Размышляя об этом, я вспомнил, что моя "любовь на всю жизнь" как будто не радовала Аньезе, напротив: лицо у нее вытягивалось и она замолкала.
Я перешел к предположениям другого рода: быть может, Аньезе оставила меня по причинам денежного характера или вообще из-за нашего образа жизни?
Но и на этот раз я пришел к выводу, что совесть моя чиста. Правда, деньги я ей давал только в исключительных случаях, но какая нужда была ей в деньгах? Я всегда был рядом с ней и платил с готовностью. Жили мы совсем неплохо; судите сами: кино - два раза в неделю, кафе - два раза в неделю, и я не настолько мелочен, чтоб считаться, заказывает ли она мороженое или просто кофе; два иллюстрированных журнала в месяц, газета каждый день, а зимой иной раз даже и опера; летом - поездка на дачу моего отца в Марино. Таковы были развлечения; а что касается нарядов, то тут у Аньезе было еще меньше причин жаловаться. Когда ей хоть что-нибудь было нужно бюстгальтер, или пару чулок, или просто платочек, я всегда соглашался и отправлялся вместе с ней в магазин, вместе с ней выбирал покупку и платил, не моргнув глазом. То же самое в отношении портних и модисток. Когда она мне говорила: "Мне нужна шляпка, мне нужно платье", не было случая, чтобы я не ответил: "Идем, купим, я пойду с тобой". Впрочем, должен признать, что Аньезе не была требовательна: на второй год замужества она почти совершенно перестала заботиться о нарядах. Я уже сам иной раз напоминал, что ей нужно купить то или другое из одежды. А она отвечала, что это не так важно и что у нее все сохранилось еще с прошлого года. Я даже стал думать, что в этом Аньезе отличается от других женщин и не стремится хорошо одеваться.
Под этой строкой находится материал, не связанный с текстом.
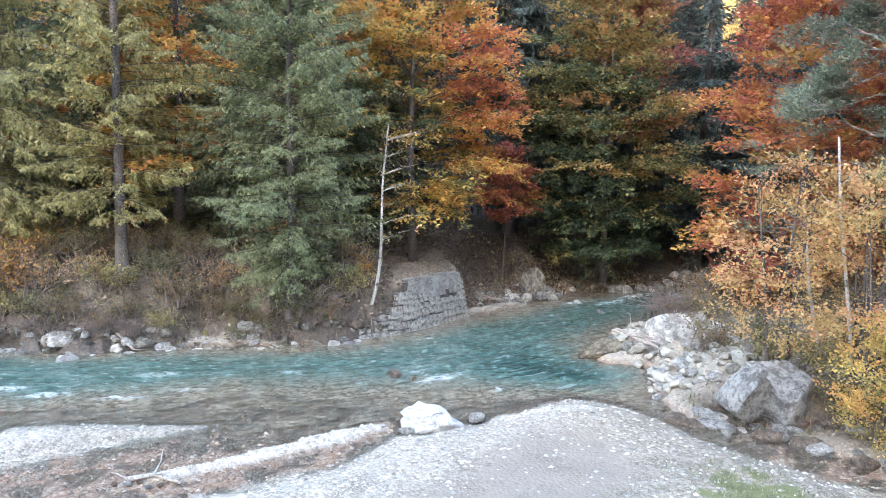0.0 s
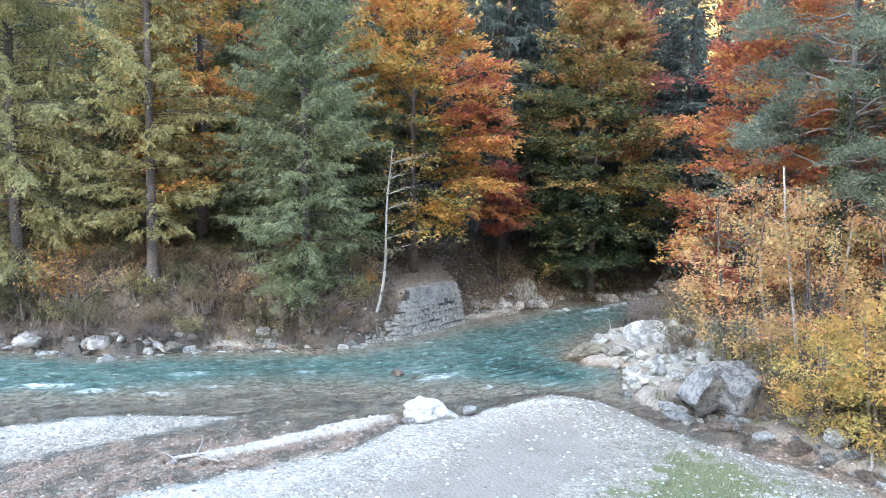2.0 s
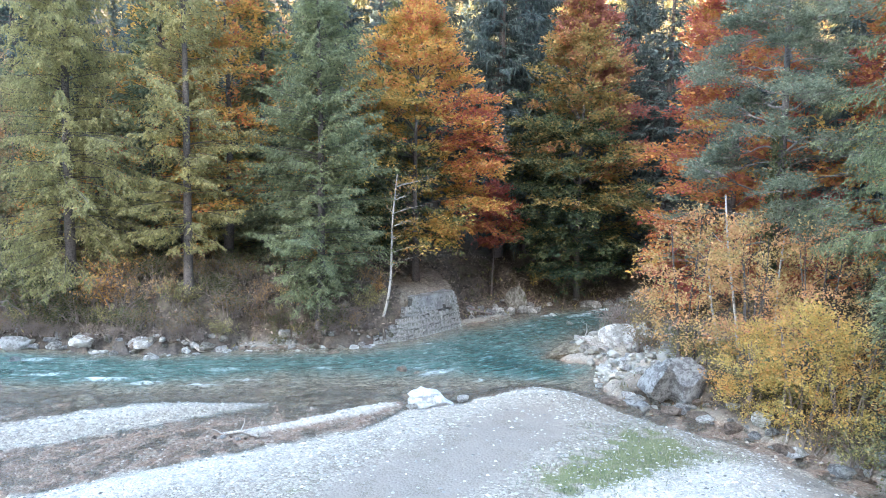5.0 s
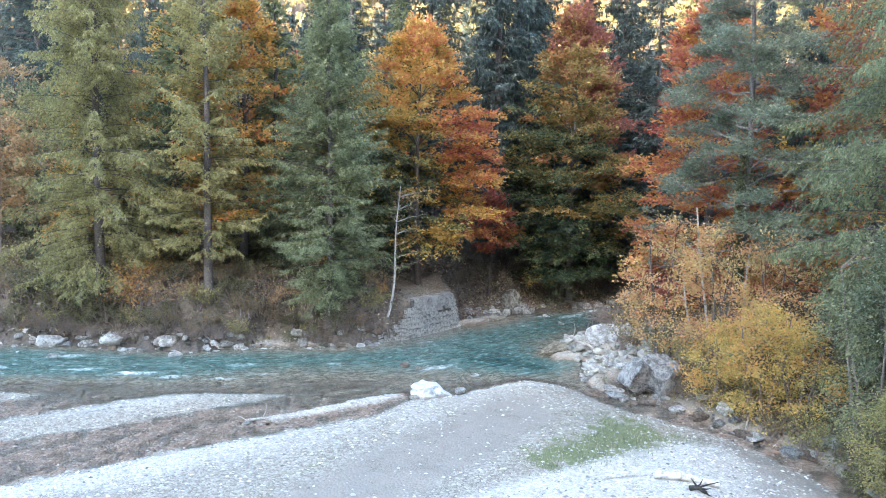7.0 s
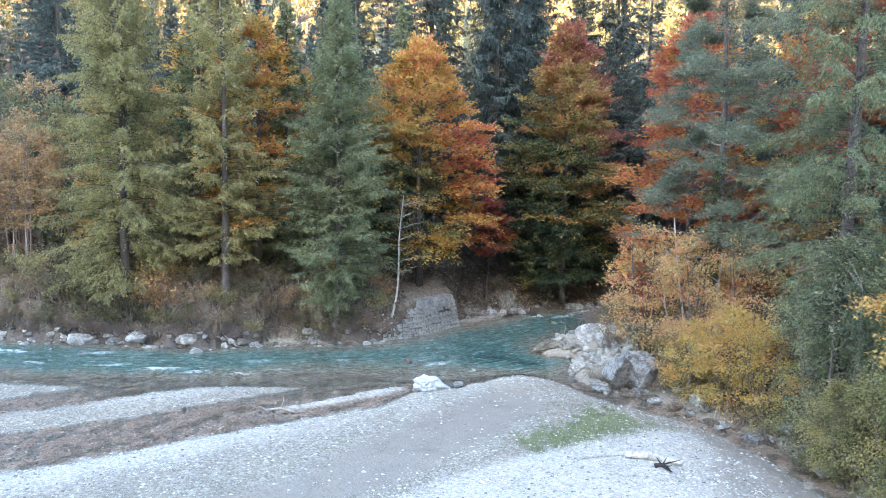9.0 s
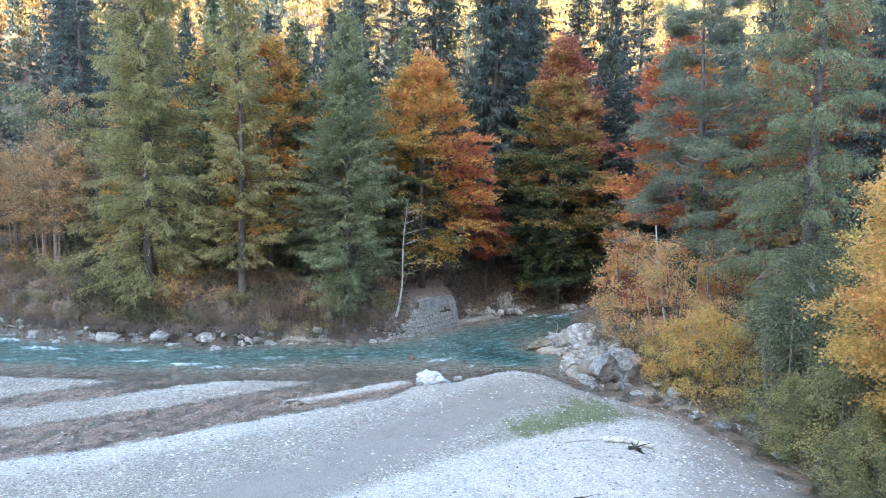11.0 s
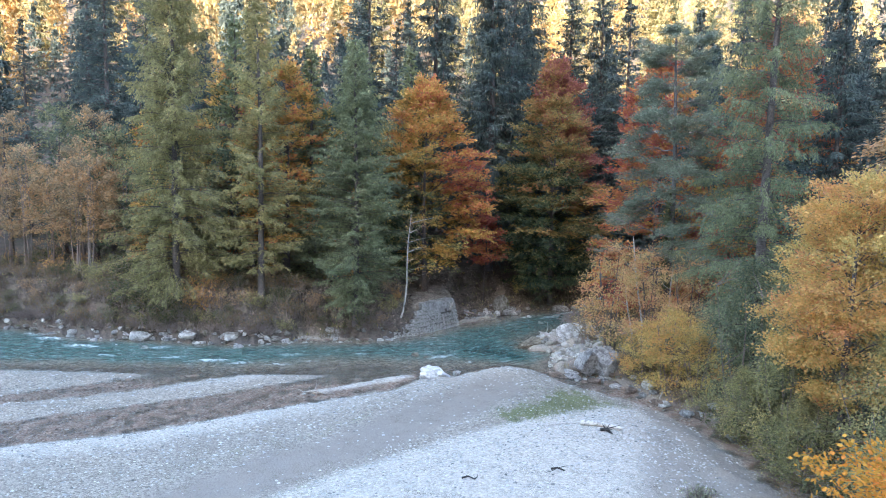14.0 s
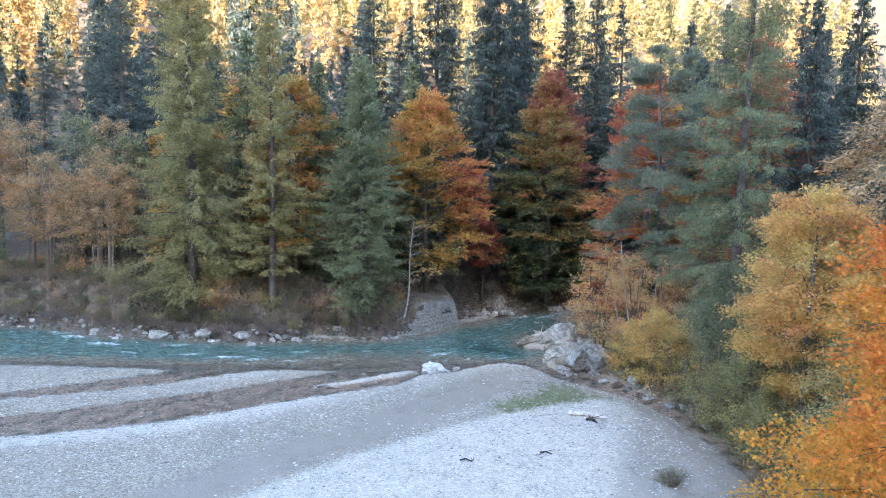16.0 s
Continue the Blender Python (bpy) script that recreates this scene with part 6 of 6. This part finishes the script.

Итак, сердечные и денежные причины отпадают. Остается то, что адвокаты называют несходством характеров. Но спрашивается, о каком же несходстве характеров может идти речь, если за два года у нас ни одного спора не было? Ни единого, говорю я вам! Мы все время были вместе, и если бы это несходство существовало, оно бы уж как-нибудь проявилось. Но Аньезе никогда мне не противоречила; она, можно сказать, почти и не разговаривала. Иной раз за целый вечер в кафе или дома и рта не раскроет - говорил всегда один я.